Qatar-based real estate company Barwa International has won a legal battle against two Bahraini companies who invested funds on its behalf in a project in Saudi Arabia without obtaining the appropriate licenses from the Central Bank of Bahrain (CBB).
As part of a judgement by the Bahraini Chamber of Dispute Resolution (BCDR), Bahrain-based Inovest and Al Khaleeji Development Company have been ordered to repay Barwa’s it investment of QR61m ($16.9m). They were also ordered to pay Barwa compensation of 1.5 percent, plus additional costs and expenses.
According to a statement released by Barwa, it has presented an order to the Central Bank of Bahrain (CBB) to instruct all banks in Bahrain to freeze both companies’ accounts to the value of the amount of the judgement.
The two firms were ordered to repay Barwa its investment of $16.9m and compensation of 1.5 percent, plus additional costs and expenses.
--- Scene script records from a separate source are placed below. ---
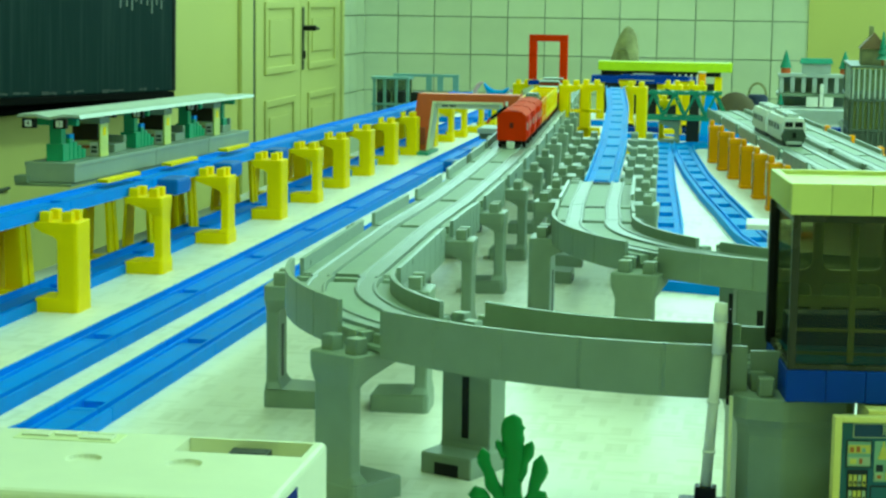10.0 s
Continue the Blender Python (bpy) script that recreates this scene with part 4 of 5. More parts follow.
cross = base("level_crossing", pose(0.589, -0.640, 0, 0, 0, 12), "cream toy level crossing at the end of the blue rails", "toy crossing")
part("plate", boxes((0.0, 0.2, -0.085, 0.024, 0, 0.0105), bev=0.0006), CREAMY, cross)
for y, x1 in ((0.022, 0.042), (-0.012, 0.0225), (-0.046, 0.0165)):
    part("strip", boxes((0.0, x1, y - 0.002, y + 0.002, 0.0105, 0.0142), bev=0.0006), CREAMY, cross)
kerb = [(0.0265, 0.002), (0.0335, 0.002), (0.0205, -0.084), (0.0125, -0.084)]
part("kerb", loft(bmesh.new(), [[(x, y, 0.0106) for x, y in kerb], [(x, y, 0.0165) for x, y in kerb], [(x * 0.92 + 0.0019, y, 0.0172) for x, y in kerb]]), IVORY, cross, "pale raised kerb")
part("grey_plate", boxes((0.030, 0.060, 0.004, 0.016, 0.0106, 0.0120), bev=0.0006), PALEGREY, cross, "grey rounded plate")
wing = [(0.2, -0.086), (0.0265, -0.086), (0.0375, -0.012), (0.041, -0.003), (0.049, 0.001), (0.2, 0.001)]
part("ramp", loft(bmesh.new(), [[(0.1 + (x - 0.1) * f, y * f, z) for x, y in wing] for z, f in ((0.0107, 1.0), (0.0285, 0.985), (0.0300, 0.965))]), CREAMY, cross, "rounded cream ramp block")
part("ramp_hole", boxes((0.058, 0.09, -0.030, -0.012, 0.0300, 0.0306), bev=0.0003), GREY, cross, "grey sunken plate")
for y in (0.017, -0.034):
    part("tongue", boxes((-0.004, 0.0095, y - 0.0027, y + 0.0027, 0.0107, 0.0135), bev=0.0011), SHADEDBLUE, cross, "blue rail tongue")


# ---- far end of the table ----
gate = base("station_arch", pose(0.0, 1.585, 0), "salmon toy station arch with white inner trim over the rails", "toy arch")
outer = [(0.002, 0.004), (0.016, 0.097), (0.182, 0.097), (0.194, 0.004)]
inner = [(0.030, 0.004), (0.040, 0.0855), (0.156, 0.0855), (0.164, 0.004)]
bm = bmesh.new()
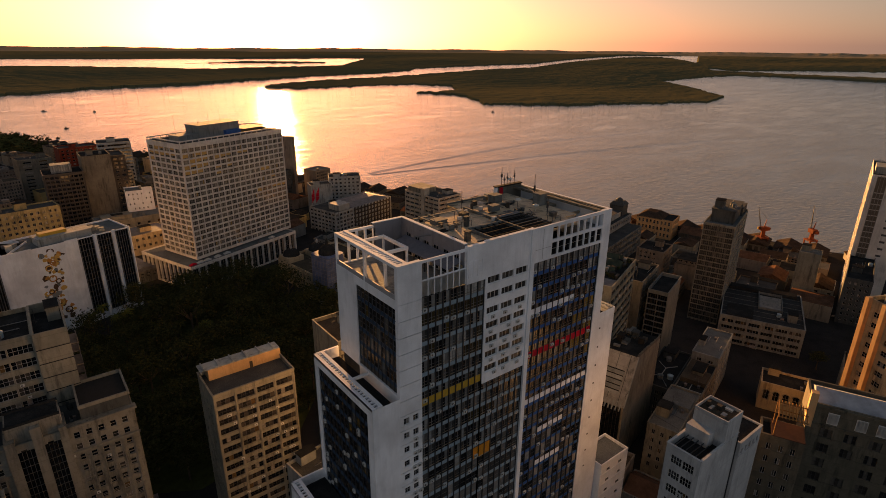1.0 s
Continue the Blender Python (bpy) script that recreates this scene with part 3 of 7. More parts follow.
# white field with its small windows
s, holes = Shape(), []
z_low = GLASS_TOP - FLOOR_H * 7 - 0.6
m_face = (XP, 0.0, 0, XF - XP)
holes = facade(s, m_face, z_low, GLASS_TOP + 0.6, W(3, 7, 0.85, 0.46, 0.7, 0.4, 0.3, 3, 1, 0.35, 0.5))
s.box(XP, 0.36, z_low, XF, 0.4, z_low + 0.05)
s.add([(XP, 0, z_low), (XP, 0.9, z_low), (XP, 0.9, GLASS_TOP), (XP, 0, GLASS_TOP)], [(0, 1, 2, 3)])
part("white_field", s, WHITE, tower, "white wall field with small strip windows")
set_windows(tower, holes, FIELDGLASS, FRAMEW, 99)
part("fin", Shape().box(XF, -0.25, 0, XG, 0.9, ROOF_Z + 0.4), WHITE, tower)
part("upper_wall", Shape().box(15.0, 0, GLASS_TOP, XP - 0.004, 0.8, ROOF_Z + 0.2).box(XP, 0.0, GLASS_TOP + 0.6, XF, 0.8, ROOF_Z + 0.4), WHITE, tower)
for i in range(4):
    part("wall_slab", Shape().box(15.3 + 1.1 * i, -0.06, GLASS_TOP + 1.2, 16.3 + 1.1 * i, 0, GLASS_TOP + 4.4), WHITE, tower)
# loft storeys at the right: two rows of openings
s = Shape()
fr = (XG, 0.0, 0, XR - XG)
holes = []
m = pose(XG, 0, 0)
s.box(XG, 0, GLASS_TOP, XR, 0.5, GLASS_TOP + 0.6).box(XG, 0, GLASS_TOP + 0.6, 37.4, 0.5, ROOF_Z + 0.3)
s.box(37.4, 0, 101.9, XR, 0.5, 102.5).box(37.4, 0, 105.2, XR, 0.5, ROOF_Z + 0.3)
for i in range(9):
    x = 37.4 + (XR - 37.4) * i / 8
    s.box(x - 0.16, 0.003, GLASS_TOP + 0.6, x + 0.16, 0.4, 105.2)
part("loft_frame", s, WHITE, tower, "white concrete frame of the loft storeys")
part("loft_joint", Shape().box(34.8, -0.02, GLASS_TOP + 0.5, 34.9, 0, 105.4).box(32.6, -0.02, 101.2, 37.2, 0, 101.28), FRAME, tower)
holes = [(37.56 + 2.0625 * i, GLASS_TOP + 0.6, 1.74, 2.8, Matrix(), W(1, 1, nx=1, ny=2, dp=0.3)) for i in range(8)]
set_windows(tower, holes, DGLASS, FRAME, 99)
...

The case was filed in June 2012 and centred on Barwa’s investment of $16.9m in an investment vehicle called Dannat Resort Development Company Limited in April 2008.
The investment vehicle related to a real estate development project to be known as Half-Moon Bay in the Eastern Province of Saudi Arabia. The investment was to be managed by Inovest and Al Khaleeji Development Company and completed within three years.
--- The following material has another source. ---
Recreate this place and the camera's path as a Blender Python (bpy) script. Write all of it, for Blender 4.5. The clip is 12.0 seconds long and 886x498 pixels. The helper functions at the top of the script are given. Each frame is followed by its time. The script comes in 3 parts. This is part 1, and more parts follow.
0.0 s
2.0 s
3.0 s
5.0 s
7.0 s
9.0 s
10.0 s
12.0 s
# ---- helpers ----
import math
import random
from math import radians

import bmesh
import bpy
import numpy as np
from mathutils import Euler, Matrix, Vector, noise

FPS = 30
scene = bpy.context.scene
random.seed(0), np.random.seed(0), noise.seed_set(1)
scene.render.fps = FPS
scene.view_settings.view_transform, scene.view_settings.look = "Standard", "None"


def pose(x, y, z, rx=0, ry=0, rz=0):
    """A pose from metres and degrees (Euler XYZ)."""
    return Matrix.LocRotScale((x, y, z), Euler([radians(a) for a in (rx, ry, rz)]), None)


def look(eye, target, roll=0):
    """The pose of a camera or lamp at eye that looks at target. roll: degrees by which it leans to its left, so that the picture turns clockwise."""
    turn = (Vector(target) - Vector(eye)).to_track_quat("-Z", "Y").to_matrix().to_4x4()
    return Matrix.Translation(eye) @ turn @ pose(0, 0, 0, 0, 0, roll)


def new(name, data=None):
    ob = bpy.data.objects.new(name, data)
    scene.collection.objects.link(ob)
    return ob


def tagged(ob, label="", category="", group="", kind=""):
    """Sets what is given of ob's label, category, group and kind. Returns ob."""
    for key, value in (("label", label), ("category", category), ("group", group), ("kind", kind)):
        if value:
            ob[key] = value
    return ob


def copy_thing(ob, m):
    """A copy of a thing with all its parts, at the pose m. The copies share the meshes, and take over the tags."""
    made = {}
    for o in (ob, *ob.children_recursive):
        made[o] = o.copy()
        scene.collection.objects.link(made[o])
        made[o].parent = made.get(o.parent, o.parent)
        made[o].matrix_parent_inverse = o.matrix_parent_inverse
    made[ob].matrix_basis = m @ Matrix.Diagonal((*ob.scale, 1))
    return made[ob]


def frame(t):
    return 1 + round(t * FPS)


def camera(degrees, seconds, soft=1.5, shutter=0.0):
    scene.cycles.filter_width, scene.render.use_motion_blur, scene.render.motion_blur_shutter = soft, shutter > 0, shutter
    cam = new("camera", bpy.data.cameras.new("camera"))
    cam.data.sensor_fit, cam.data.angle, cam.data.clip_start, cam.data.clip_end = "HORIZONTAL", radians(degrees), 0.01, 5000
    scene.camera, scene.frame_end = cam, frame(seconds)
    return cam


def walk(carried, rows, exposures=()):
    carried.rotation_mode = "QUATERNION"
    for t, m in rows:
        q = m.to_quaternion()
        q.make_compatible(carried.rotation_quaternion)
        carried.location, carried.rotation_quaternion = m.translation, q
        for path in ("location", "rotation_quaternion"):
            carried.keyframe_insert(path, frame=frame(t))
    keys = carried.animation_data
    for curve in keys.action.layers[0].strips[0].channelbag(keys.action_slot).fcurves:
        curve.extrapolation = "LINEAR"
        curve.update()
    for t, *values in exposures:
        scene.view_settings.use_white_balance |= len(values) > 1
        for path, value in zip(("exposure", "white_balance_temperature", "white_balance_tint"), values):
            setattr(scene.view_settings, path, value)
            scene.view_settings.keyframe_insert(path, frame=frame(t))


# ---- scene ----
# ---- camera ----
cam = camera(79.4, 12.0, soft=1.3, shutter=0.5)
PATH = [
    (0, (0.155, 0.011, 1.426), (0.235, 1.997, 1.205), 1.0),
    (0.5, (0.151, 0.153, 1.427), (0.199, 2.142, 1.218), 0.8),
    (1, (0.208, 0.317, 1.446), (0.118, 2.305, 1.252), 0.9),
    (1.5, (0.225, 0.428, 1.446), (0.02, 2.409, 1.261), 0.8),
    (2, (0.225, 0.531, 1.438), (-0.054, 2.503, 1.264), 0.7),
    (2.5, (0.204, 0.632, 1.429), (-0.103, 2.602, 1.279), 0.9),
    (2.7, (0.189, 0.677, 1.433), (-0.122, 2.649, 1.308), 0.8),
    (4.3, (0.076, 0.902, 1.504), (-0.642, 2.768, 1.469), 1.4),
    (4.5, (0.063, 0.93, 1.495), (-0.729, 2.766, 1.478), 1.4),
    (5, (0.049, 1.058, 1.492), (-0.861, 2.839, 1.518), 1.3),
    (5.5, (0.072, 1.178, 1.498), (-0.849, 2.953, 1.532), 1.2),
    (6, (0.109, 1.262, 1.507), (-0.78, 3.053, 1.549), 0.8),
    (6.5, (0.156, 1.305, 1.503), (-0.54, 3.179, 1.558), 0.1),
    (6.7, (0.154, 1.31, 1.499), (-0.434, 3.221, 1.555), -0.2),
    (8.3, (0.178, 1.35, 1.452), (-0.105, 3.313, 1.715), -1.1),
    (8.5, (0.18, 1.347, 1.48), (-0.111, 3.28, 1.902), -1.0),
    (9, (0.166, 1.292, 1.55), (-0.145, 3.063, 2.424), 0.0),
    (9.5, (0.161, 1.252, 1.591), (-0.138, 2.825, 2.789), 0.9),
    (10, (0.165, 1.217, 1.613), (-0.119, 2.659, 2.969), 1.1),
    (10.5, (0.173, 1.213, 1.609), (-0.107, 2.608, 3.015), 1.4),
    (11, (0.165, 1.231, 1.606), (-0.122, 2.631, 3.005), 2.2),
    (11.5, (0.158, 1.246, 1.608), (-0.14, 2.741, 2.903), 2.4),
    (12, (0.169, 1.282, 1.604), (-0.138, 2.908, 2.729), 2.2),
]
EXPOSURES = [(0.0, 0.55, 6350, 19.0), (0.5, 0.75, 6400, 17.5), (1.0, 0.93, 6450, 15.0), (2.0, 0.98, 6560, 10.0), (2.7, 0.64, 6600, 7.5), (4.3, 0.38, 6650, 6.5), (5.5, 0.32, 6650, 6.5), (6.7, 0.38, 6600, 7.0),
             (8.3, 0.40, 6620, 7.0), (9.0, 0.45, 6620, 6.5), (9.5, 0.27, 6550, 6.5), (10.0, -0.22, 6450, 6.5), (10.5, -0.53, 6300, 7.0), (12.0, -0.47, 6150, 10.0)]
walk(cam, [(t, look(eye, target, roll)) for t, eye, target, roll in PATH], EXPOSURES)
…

The two firms were only able to raise 40 percent of the finance needed to fund the project and more than five years after the investment by Barwa no substantial works had commenced on the site in Saudi Arabia.
The BCDR further ruled that the two Bahraini firms also used investors’ funds in a way that constituted a major deviation from the agreed contract under the Civil Code of Bahrain.
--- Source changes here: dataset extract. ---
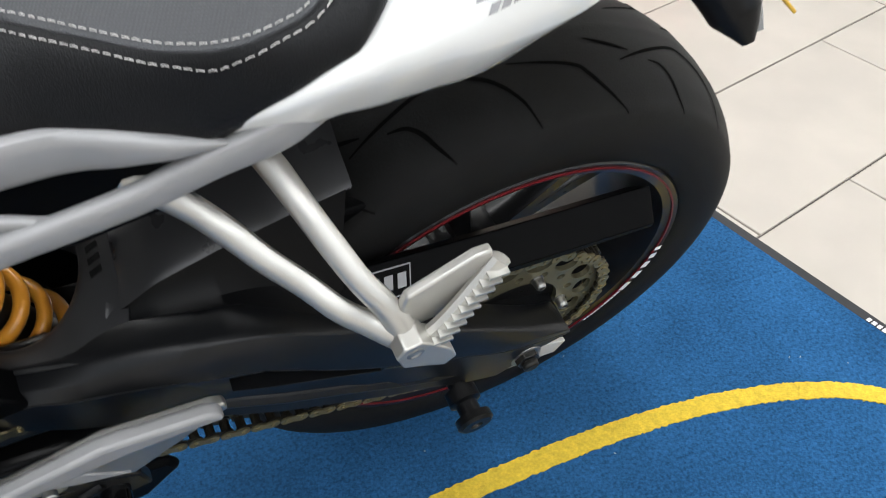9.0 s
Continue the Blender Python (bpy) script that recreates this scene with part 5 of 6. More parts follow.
part("shift_rod", tube(BM(), [(-0.640, -0.1455, 0.5318), (-0.620, -0.1475, 0.526), (-0.600, -0.1495, 0.520), (-0.590, -0.1495, 0.517), (-0.555, -0.147, 0.504), (-0.520, -0.143, 0.492), (-0.49, -0.138, 0.484)], 0.0040, 10, 6), BLACK_SATIN, bike, "black gear linkage rod")
part("rod_joint", tube(BM(), [(-0.620, -0.1475, 0.5262), (-0.615, -0.1480, 0.5245), (-0.610, -0.149, 0.5225), (-0.596, -0.150, 0.519)], [0.0040, 0.0062, 0.0062, 0.0050], 12, 4), STEEL, bike, "silver linkage joint")
bm = BM()
tube(bm, [(-0.420, -0.150, 0.392), (-0.48, -0.158, 0.362), (-0.543, -0.160, 0.327)], [0.0055, 0.0048, 0.0050], 10, 6)
gl = part("gear_lever", bm, BLACK_SATIN, bike, "glossy black gear lever with rubber toe piece")
bm = BM()
lathe(bm, [(0, 0.0), (0, 0.010), (0.010, 0.0105), (0.012, 0.009), (0.014, 0.0105), (0.024, 0.0105), (0.026, 0.009), (0.028, 0.0105), (0.038, 0.0105), (0.040, 0.009), (0.042, 0.010), (0.050, 0.0085), (0.051, 0.0)], (0, 0, 0), "Z", 20)
part("toe_piece", bm, BLACK_GLOSS, gl, m=Matrix.Translation((-0.5415, -0.154, 0.3255)) @ pose(0, 0, 0) @ Vector((-0.18, -0.95, 0.27)).to_track_quat("Z", "Y").to_matrix().to_4x4() @ Matrix.Diagonal((1, 1, 1.30, 1)))

# engine
en = new("engine")
en.parent = bike
tagged(en, "three-cylinder engine with graphite covers")
bm = BM()
block(bm, (-0.90, -0.115, 0.285), (-0.58, 0.115, 0.50))
part("crankcase", bm, BLACK_SATIN, en, bevel=0.02, seg=3)
bm = BM()
skin(bm, [[(x + dx, y, z) for dx, y in ((-0.075, -0.15), (0.075, -0.15), (0.075, 0.15), (-0.075, 0.15))] for x, z in ((-0.80, 0.48), (-0.845, 0.56), (-0.862, 0.615))])
part("cylinder_block", bm, BLACK_PLASTIC, en, bevel=0.012, seg=3)
for k in range(3):
    bm = BM()
    skin(bm, [[(x + dx, y, z) for dx, y in ((-0.0762, -0.1508), (0.0762, -0.1508), (0.0762, 0.1508), (-0.0762, 0.1508))] for x, z in ((-0.815 - 0.022 * k, 0.505 + 0.04 * k), (-0.819 - 0.022 * k, 0.512 + 0.04 * k))])
    part("block_rib", bm, BLACK_PLASTIC, en, bevel=0.002)
bm = BM()
plate(bm, [(-0.885, 0.399), (-0.875, 0.451), (-0.840, 0.478), (-0.809, 0.498), (-0.791, 0.511), (-0.767, 0.555), (-0.749, 0.565), (-0.727, 0.563), (-0.705, 0.541), (-0.692, 0.516), (-0.688, 0.472), (-0.688, 0.420), (-0.687, 0.375), (-0.704, 0.328), (-0.748, 0.303), (-0.804, 0.311), (-0.840, 0.345), (-0.865, 0.364)], -0.152, -0.10)
cov = part("generator_cover", bm, GREY_METAL, en, "graphite painted generator cover", bevel=0.006, seg=3)
# upper part of the cover: a faceted crown that runs into the drum
low = [(-0.770, 0.546), (-0.742, 0.563), (-0.716, 0.553), (-0.702, 0.512), (-0.704, 0.462), (-0.735, 0.430), (-0.812, 0.448), (-0.812, 0.490)]
high = [(-0.758, 0.537, -0.168), (-0.745, 0.550, -0.168), (-0.731, 0.545, -0.169), (-0.724, 0.514, -0.177), (-0.716, 0.468, -0.183), (-0.737, 0.440, -0.184), (-0.800, 0.450, -0.182), (-0.783, 0.488, -0.181)]
bm = BM()
skin(bm, [[(x, -0.140, z) for x, z in low], [(x, -0.153, z) for x, z in low], [(x, y, z) for x, z, y in high]])
part("cover_top", bm, GREY_METAL, cov, bevel=0.003, seg=3)
# thin black bead paints the shaded line of the fold
part("crease_shade_line", tube(BM(), [(-0.781, -0.1810, 0.490), (-0.760, -0.1803, 0.498), (-0.742, -0.1800, 0.507), (-0.726, -0.1775, 0.517)], 0.0009, 6, 6), BLACK_SATIN, cov)
low = [(-0.880, 0.432), (-0.868, 0.462), (-0.832, 0.478), (-0.806, 0.486), (-0.800, 0.42), (-0.815, 0.36), (-0.868, 0.372)]
bm = BM()
skin(bm, [[(x, -0.140, z) for x, z in low], [(x, -0.152, z) for x, z in low], [(-0.825 + (x + 0.825) * 0.72, -0.164, 0.425 + (z - 0.425) * 0.80) for x, z in low]])
part("cover_front", bm, GREY_METAL, cov, bevel=0.003, seg=3)
for z, w in ((0.452, 0.030), (0.424, 0.036), (0.398, 0.036)):
    part("cover_rib", block(BM(), (-0.858, -0.1665, z - 0.0035), (-0.858 + w, -0.150, z + 0.0035)), GREY_METAL, cov, bevel=0.0022, seg=2)
part("cover_shoulder", tube(BM(), [(-0.842, -0.150, 0.463), (-0.826, -0.157, 0.479), (-0.810, -0.160, 0.489), (-0.797, -0.160, 0.489)], [0.005, 0.010, 0.012, 0.010], 12, 6), GREY_METAL, cov)
bm = BM()
lathe(bm, [(-0.14, 0.0), (-0.14, 0.0135), (-0.168, 0.0130), (-0.174, 0.011), (-0.176, 0.007), (-0.176, 0.0)], (-0.706, 0, 0.518), "Y", 24)
part("sensor_boss", bm, GREY_METAL, cov)
GC = Vector((-0.769, 0, 0.420))
bm = BM()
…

The main crux of Barwa’s case also hung on the fact that Inovest was not licensed by the CBB to be able to offer investment products or invest money on behalf of others, which was a violation of regulations in Bahrain.
“Barwa is delighted with the outcome of the BCDR proceedings and the clear judgement that was handed down in our favour. Barwa diligently pursues those parties that do not honour their commitments to us or act in breach of applicable regulations. Barwa follows a clear and comprehensive legal strategy to ensure, as far as possible, that our interests and those of our stakeholders are protected,” Barwa group chief executive officer Abdulla Abdulaziz Al Subaie said in a statement.
Last month, it was revealed Qatar was forced to step in with $7.1bn of financial support for its ailing property firm Barwa Real Estate, buying some key assets to help the company reduce its debt pile, Reuters reported.
Qatar Diar, the real estate arm of the Gulf state's sovereign wealth fund, owns 45 percent of Barwa, according to Reuters data and is stepping in after Barwa notched up liabilities of about QR37bn ($10.16bn) at the end of 2012 due to overexpansion. Its profit plunged 46 percent in the first quarter.
"The sale proceeds will be directed towards extinguishing the company's debts, reducing financing costs and improving the company's financial position," Barwa said in a bourse statement.